This project is not maintained.
A modular and extensible framework for building domain-specific semantic networks. The main purpose is automated collection of unstructured or semi-structured data from web resources and their transformation into a machine readable representation – a semantic network.
SemNet is the name for a group of processors for the PipedObjectProcessor
, the underlying data processing framework. These processors were designed to serve the purpose of SemNet – crawling the web (HTMLCrawler
), extracting information (scrapers), optionally mapping terms between vocabularies (StatementMapper
) and persisting the information (SesameWriter
).
Piped object processor (POP) is the name given to the lowest layer of the implementation. It is a construct inspired by the design pattern called Chain of Responsibility. The POP is based on the notion of processing chains where information flows from the input to the output, passing through arbitrary number of object processors, each of which might perform some transformation on the received information or emit new pieces of information based on those received. Only discrete pieces of information are exchanged, not continuous data streams. Information is encapsulated in containers called simply objects, since POP is based on Java, where the top-level element in type hierarchy is Object.

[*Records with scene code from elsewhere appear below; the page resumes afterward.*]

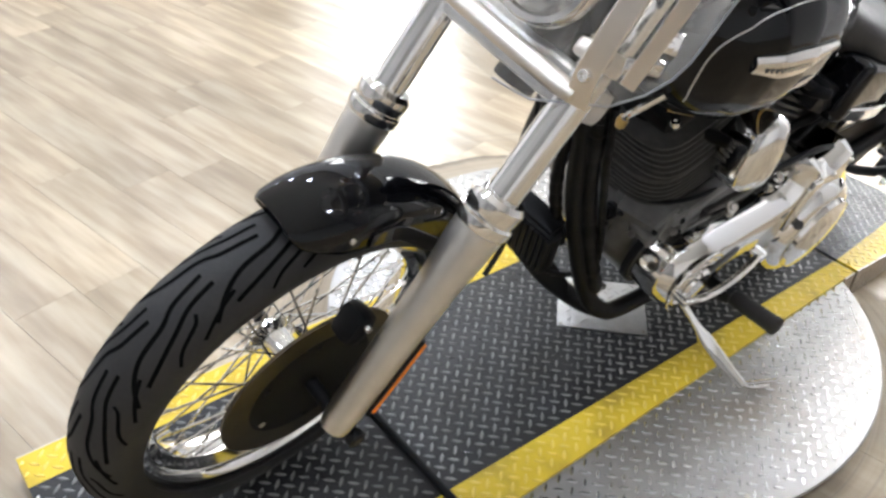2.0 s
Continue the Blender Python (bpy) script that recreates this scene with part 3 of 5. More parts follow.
turntable = thing("turntable", Matrix.Translation(DISC_C), "round aluminium tread-plate turntable lying on the floor", "turntable")
part("round_plate", lathe([(0.45, DISC_TOP - 0.010), (DISC_R - 0.002, DISC_TOP - 0.010), (DISC_R, DISC_TOP - 0.008), (DISC_R, DISC_TOP - 0.002), (DISC_R - 0.002, DISC_TOP), (0, DISC_TOP)], (0, 0, 0), (0, 0, 1), 128), DISCPLATE, turntable)
part("base_drum", lathe([(0.50, 0.0), (0.50, DISC_TOP - 0.009)], (0, 0, 0), (0, 0, 1), 64), SATIN, turntable, "black drum under the plate")
sp = []
DP = 0.0225
turn_d = Matrix.Rotation(radians(45), 3, "Z")
for i in range(-27, 28):
    for j in range(-27, 28):
        p = turn_d @ V(i * DP, j * DP, 0) + V(0, 0, DISC_TOP)
        if p.xy.length < DISC_R - 0.014:
            sp.append((p, radians(45 if (i + j) % 2 else -45) - 0.05, V(0, 0, 1), V(1, 0, 0)))
tread_part("raised_tread", sp, TREADTOP, turntable, 0.0255, 0.0066, 0.0021)
for k in range(12):
    a = radians(30 * k + 12)
    part("rim_bolt", bolt((0.565 * math.cos(a), 0.565 * math.sin(a), DISC_TOP), (0, 0, 1), 0.007, 0.003), STEEL_EDGE, turntable)

deck("platform", [(0.203, TOP), (1.362, TOP)], "black tread-plate platform with yellow painted edges on a turntable", "platform", [(0.203, 0.262), (1.322, 1.362)])
deck("rear_ramp", [(1.376, TOP - 0.001), (1.60, 0.052), (1.76, 0.036), (1.83, 0.025), (1.865, 0.014), (1.884, 0.006)], "black tread-plate ramp with yellow edges sloping to the floor", "ramp", [(1.376, 1.884)])
deck("front_ramp", [(-0.362, 0.058), (0.197, TOP - 0.001)], "black tread-plate ramp with yellow edges under the front wheel", "ramp", [(-0.362, 0.197)])
cover = thing("cover_plate", pose(-0.083, 0.780, TOP, 0, 0, 45.5), "small bare aluminium tread plate screwed to the platform", "plate")
part("sheet", rbox((0.19, 0.17, 0.004), (0.005, -0.005, 0.0022), bevel=0.001), ALU, cover)
tread_part("raised_tread", [(V(-0.082 + 0.0155 * i, -0.082 + 0.0155 * j, 0.0042), radians(45 if i % 2 else -45), V(0, 0, 1), V(1, 0, 0)) for i in range(12) for j in range(11) if (i + j) % 2 == 0], ALU, cover)
for x, y in ((-0.082, -0.082), (0.092, -0.082), (-0.082, 0.07), (0.092, 0.07)):
    part("screw", bolt((x, y, 0.0045), (0, 0, 1), 0.004, 0.002), STEEL_EDGE, cover)
bar = obj("joint_bar", sweep([(XL0, 0.2, TOP + 0.004), (XR1, 0.2, TOP + 0.004)], 0.0085, 12, flat=0.8), SATIN)
tagged(bar, "black rounded steel bar across the platform joint", "bar")

# ---- the motorcycle: x to its left, y to its rear, z up, from the ground under the front axle ----
BIKE = pose(-0.053, -0.0087, 0.077, 0, 0, 3) @ pose(0, 0, 0, 0, 14, 0)
bike = thing("motorcycle", BIKE, "black and chrome cruiser motorcycle with windshield, on its side stand", "motorcycle")
AX = V(1, 0, 0)


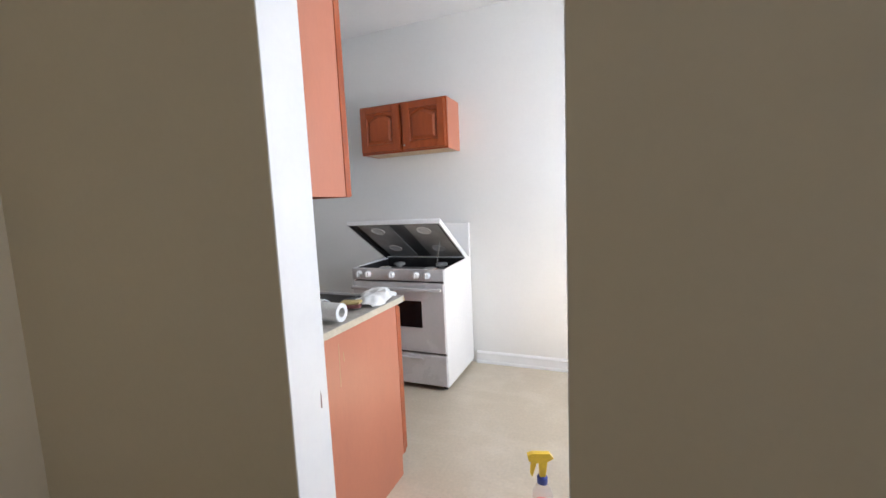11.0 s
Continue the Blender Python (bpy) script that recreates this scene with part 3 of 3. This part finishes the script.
def light_switch():
    s = thing("light_switch", (WX, -1.307, 1.34), "white toggle light switch on the cream wall", "light switch")
    part("plate", boxes((WX - 0.001, WX + 0.006, -1.342, -1.272, 1.34, 1.455), bevel=0.003), TRIM, s)
    part("toggle", boxes((WX + 0.006, WX + 0.016, -1.312, -1.302, 1.388, 1.409), bevel=0.002), REVEAL, s)
    for z in (1.362, 1.433):
        part("screw", rods(((WX + 0.005, -1.307, z), (WX + 0.0075, -1.307, z), 0.0035), seg=10), GREY_METAL, s)


light_switch()


def ceiling_fixture():
    c = thing("ceiling_lampholder", (-1.05, -1.067, H), "bare round grey lampholder on the white ceiling", "ceiling light")
    part("base", lathe([(0.085, 0.0), (0.085, -0.012), (0.07, -0.028), (0.05, -0.034)][::-1], (-1.05, -1.067, H), seg=28), GREY_METAL, c, smooth=True)
    part("socket", lathe([(0.034, -0.07), (0.036, -0.04), (0.045, -0.03)], (-1.05, -1.067, H), seg=20), TRIM, c, smooth=True)
    part("canopy_ring", lathe([(0.088, -0.006), (0.094, -0.004), (0.094, 0.0), (0.086, 0.002)], (-1.05, -1.067, H), seg=28), TRIM, c, smooth=True)


ceiling_fixture()


# ---- hall ----
def hall_door():
    a, b = Vector((-2.79, -2.0, 0)), Vector((-2.594, -1.111, 0))
    along = (b - a).normalized()
    turn = Matrix.Translation((a.x, a.y, 0)) @ Matrix.Rotation(math.atan2(along.y, along.x), 4, "Z")
    width, thick = (b - a).length, 0.038
    d = tagged(new("door_1"), "plain white flush hall door standing open", "door", "", "structure")

    def placed(bm):
        bmesh.ops.transform(bm, matrix=turn, verts=bm.verts)
        return bm

    part("door_leaf", placed(boxes((0, width, 0, thick, 0.02, 2.125), bevel=0.002)), DOOR_PAINT, d)
    for side in (-1, 1):
        y = 0 if side < 0 else thick
        knob = lathe([(0.027, 0), (0.027, 0.004), (0.012, 0.008), (0.011, 0.022), (0.02, 0.028), (0.026, 0.04), (0.023, 0.052), (0.01, 0.058)], (0, 0, 0), pose(0, 0, 0, 90 if side < 0 else -90, 0, 0), 20)
        bmesh.ops.translate(knob, vec=(0.062, y, 1.03), verts=knob.verts)
        part("door_knob", placed(knob), BRASS, d, "round brass door knob", True)
    part("latch_plate", placed(boxes((-0.0015, 0.0, 0.008, 0.03, 0.97, 1.03))), BRASS, d)
    for z in (0.22, 1.1, 1.95):
        part("hinge", placed(rods(((width + 0.004, 0.0, z), (width + 0.004, 0.0, z + 0.09), 0.007), seg=10)), GREY_METAL, d)


hall_door()


def breaker_panel():
    x = HX
    p = thing("breaker_panel", (x, -2.4, 1.72), "dark grey electric breaker panel on the hall wall", "breaker panel")
    part("box", boxes((x, x + 0.09, -2.56, -2.235, 1.72, 2.065), bevel=0.006), PANEL_GREY, p)
    part("cover", boxes((x + 0.09, x + 0.098, -2.55, -2.245, 1.73, 2.055), bevel=0.003), PANEL_GREY, p)
    part("paper_label", boxes((x + 0.098, x + 0.0995, -2.44, -2.27, 1.745, 1.84)), GREY_METAL, p, "pale paper label")
    part("switch_recess", boxes((x + 0.098, x + 0.104, -2.50, -2.33, 1.87, 1.965), bevel=0.004), BLACK_PLASTIC, p, "black breaker switches")
    part("latch", boxes((x + 0.098, x + 0.106, -2.30, -2.27, 1.9, 1.93), bevel=0.002), GREY_METAL, p)
    m = thing("meter_box", (x, -2.17, 1.87), "small dark grey meter box beside the breaker panel", "meter box")
    part("box", boxes((x, x + 0.085, -2.233, -2.09, 1.87, 2.05), bevel=0.008), PANEL_GREY, m)
    part("dial", lathe([(0.05, 0), (0.05, 0.015), (0.042, 0.025)], (x + 0.085, -2.165, 1.965), pose(0, 0, 0, 0, 90, 0), 20), GREY_METAL, m, "round pale dial", True)
    c = thing("conduit", (x, -2.2, 2.05), "grey pipe conduit up the hall wall", "conduit")
    part("pipe", rods(((x + 0.02, -2.08, 1.98), (x + 0.02, -1.98, 1.975), 0.012), seg=10), PANEL_GREY, c)


breaker_panel()


# ---- kitchen ----
def punched(outline, holes, z0, z1):
    """A flat plate with round holes, as a bmesh."""
    cu = bpy.data.curves.new("plate", "CURVE")
    cu.dimensions, cu.fill_mode = "2D", "BOTH"
    cu.extrude = (z1 - z0) / 2
    for pts in [outline] + [[(cx + r * math.cos(2 * math.pi * i / 24), cy + r * math.sin(2 * math.pi * i / 24)) for i in range(24)] for cx, cy, r in holes]:
        s = cu.splines.new("POLY")
        s.points.add(len(pts) - 1)
        for p, (u, v) in zip(s.points, pts):
            p.co = (u, v, 0, 1)
        s.use_cyclic_u = True
    ob = bpy.data.objects.new("plate", cu)
    me = bpy.data.meshes.new_from_object(ob)
    bm = bmesh.new()
    bm.from_mesh(me)
    bmesh.ops.translate(bm, vec=(0, 0, (z0 + z1) / 2), verts=bm.verts)
    bpy.data.objects.remove(ob)
    bpy.data.curves.remove(cu)
    bpy.data.meshes.remove(me)
    return bm


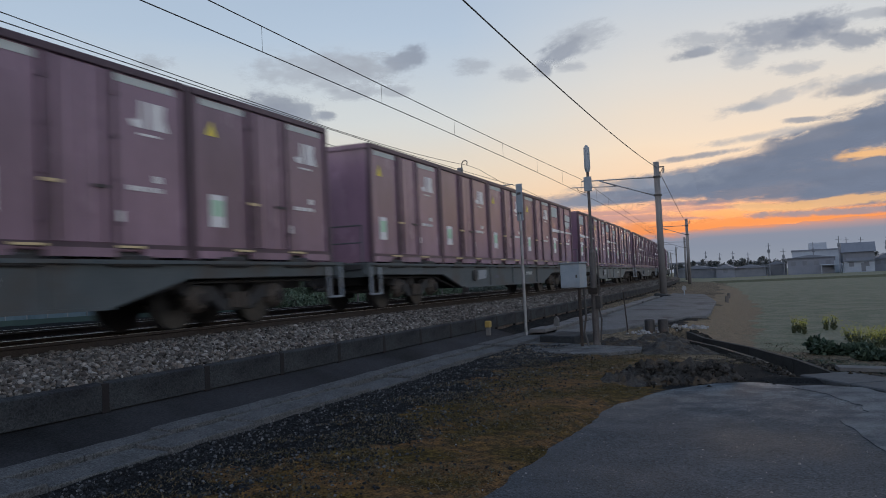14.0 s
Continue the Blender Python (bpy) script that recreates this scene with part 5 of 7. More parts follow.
# azimuth, elevation, visible half width and half height in degrees, tilt
CLOUD_GROUPS = [
    (THIN_CLOUD, [
        (-31.17, 15.95, 4.44, 1.19, 1.6), (-28.93, 16.19, 2.39, 0.72, 1.6), (-48.88, 10.30, 1.45, 0.43, 1.6), (-46.09, 9.55, 1.19, 0.30, 1.6), (-41.33, 10.24, 1.85, 0.46, 6.6),
        (-29.18, 14.32, 1.61, 0.48, -8.4), (-26.09, 14.45, 1.05, 0.32, 1.6), (-20.18, 15.94, 1.21, 0.53, 1.6), (-43.18, 16.23, 1.11, 0.41, 1.6), (-11.99, 17.23, 1.99, 0.87, -13.4),
        (-12.88, 15.43, 1.00, 0.32, 1.6), (-16.85, 15.24, 1.05, 0.49, 1.6), (-3.60, 16.11, 1.94, 0.50, 5.6), (-1.16, 14.72, 1.00, 0.69, 1.6),
    ]),
    (THIN_CLOUD, [
        (2.30, 13.42, 1.36, 0.45, 1.6), (6.76, 16.09, 2.88, 0.29, 1.6), (7.95, 12.24, 3.62, 0.43, -1.4), (0.41, 11.62, 2.62, 0.39, -10.4), (-1.28, 11.33, 1.40, 0.27, 1.6),
        (-0.60, 9.26, 2.73, 0.23, -4.4),
    ]),
    (GREY_CLOUD, [
        (-25.19, 16.67, 1.52, 0.76, -10.4), (-34.64, 12.97, 2.77, 1.19, 9.6), (-36.02, 12.35, 2.37, 1.18, -2.4), (-31.26, 12.77, 0.72, 0.32, 1.6), (-42.02, 12.21, 2.59, 0.91, -2.4),
        (-44.52, 10.85, 2.93, 0.71, 1.6), (-48.31, 11.59, 1.23, 0.47, -2.4), (-13.46, 16.63, 1.68, 0.64, -20.4), (-15.04, 15.35, 0.61, 0.44, 1.6), (1.30, 15.79, 2.94, 0.98, 1.6),
        (3.64, 15.83, 1.78, 0.89, -6.4), (5.69, 14.71, 1.68, 0.66, 11.6), (8.51, 14.27, 1.36, 0.39, 19.6), (-4.20, 15.43, 1.48, 0.35, -4.4),
    ]),
    (GREY_CLOUD, [
        (9.84, 15.42, 2.11, 0.46, 5.6), (6.60, 11.71, 2.94, 0.48, -2.4), (9.20, 10.86, 2.16, 0.47, -3.4), (2.72, 10.02, 1.37, 0.19, 1.6), (-7.66, 6.75, 4.88, 0.65, -3.4),
        (-14.23, 5.74, 4.15, 0.50, 1.6), (-4.06, 8.36, 3.27, 0.20, -3.4), (4.62, 3.76, 6.45, 0.23, 1.6), (8.96, 3.74, 2.19, 0.33, 1.6),
    ]),
    (BANK_CLOUD, [
        (8.51, 9.52, 4.00, 1.31, -6.4), (5.13, 8.69, 5.63, 1.20, -8.4), (7.08, 6.27, 5.56, 1.33, 1.6), (0.45, 7.32, 7.40, 1.01, -6.4), (-3.34, 6.57, 6.78, 0.88, -2.4),
        (1.86, 5.74, 8.51, 1.01, 1.6), (-8.49, 5.90, 5.72, 0.53, -0.4), (6.36, 4.74, 5.61, 0.75, 1.6),
    ]),
    (WARM_CLOUD, [
        (7.45, 7.45, 2.88, 0.33, -1.4), (5.77, 7.32, 1.35, 0.19, 1.6), (3.77, 4.42, 4.58, 0.31, -2.4), (-0.02, 4.43, 2.75, 0.24, 3.6), (8.98, 4.32, 1.68, 0.22, 1.6),
    ]),
    (FIRE_CLOUD, [
        (-0.42, 3.51, 12.59, 0.43, -0.4), (-10.60, 3.29, 4.53, 0.62, 1.6),
    ]),
    (ROSE_CLOUD, [
        (-14.50, 3.68, 4.99, 1.08, 1.6), (-10.97, 4.54, 4.53, 0.58, -0.4), (-5.34, 4.88, 2.42, 0.36, 1.6),
    ]),
]


def build_clouds():
    streaks = [(-13.0, 5.6, 4.2, 0.18, 1.0), (-15.5, 4.9, 3.4, 0.2, 2.0), (-11.2, 4.75, 3.2, 0.15, 0.5), (-9.4, 4.35, 3.4, 0.16, 1.6), (-5.0, 5.1, 3.2, 0.16, 2.0), (-17.0, 5.5, 3.0, 0.22, 1.6), (-6.8, 4.05, 2.8, 0.13, 1.0), (-2.0, 4.6, 3.0, 0.14, 2.4), (-12.8, 4.2, 2.6, 0.12, 1.6), (-20.0, 5.0, 2.6, 0.2, 1.6)]
    layer = thing("backdrop", "slate and orange evening clouds over a pale sunset sky", "clouds", kind="structure")
    i = 0
    for mat, spots in CLOUD_GROUPS + [(STREAK_CLOUD, streaks)]:
        for az, el, w, h, tilt in spots:
            d = 2600.0 + 12 * i if mat is not WARM_CLOUD else 2500.0 + i
            i += 1
            p = Vector((math.sin(radians(az)) * math.cos(radians(el)), math.cos(radians(az)) * math.cos(radians(el)), math.sin(radians(el)))) * d
            k = CLOUD_REACH[mat.name]
            a, b = d * math.tan(radians(w)) * k, d * math.tan(radians(h)) * k
            me = bpy.data.meshes.new("cloud")
            me.from_pydata([(-a, -b, 0), (a, -b, 0), (a, b, 0), (-a, b, 0)], [], [(0, 1, 2, 3)])
            me.materials.append(mat)
            part("cloud", me, None, layer, m=look(p, Vector((0, 0, 0)), tilt))
    return layer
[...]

Any Java class may serve as a container.
ArtNet is a semantic network of works of art created using SemNet. It contains data collected from ČSFD.cz and DatabazeKnih.cz during may 2011, in the extent of
- 244 000 movies,
- 58 000 actors/directors,
- 73 000 books,
- 23 000 literary authors,
and millions of relationships. Entities in ArtNet are instances of WordNet "classes" (synsets).
Created in 2011 as a bachelor's thesis at FI MUNI.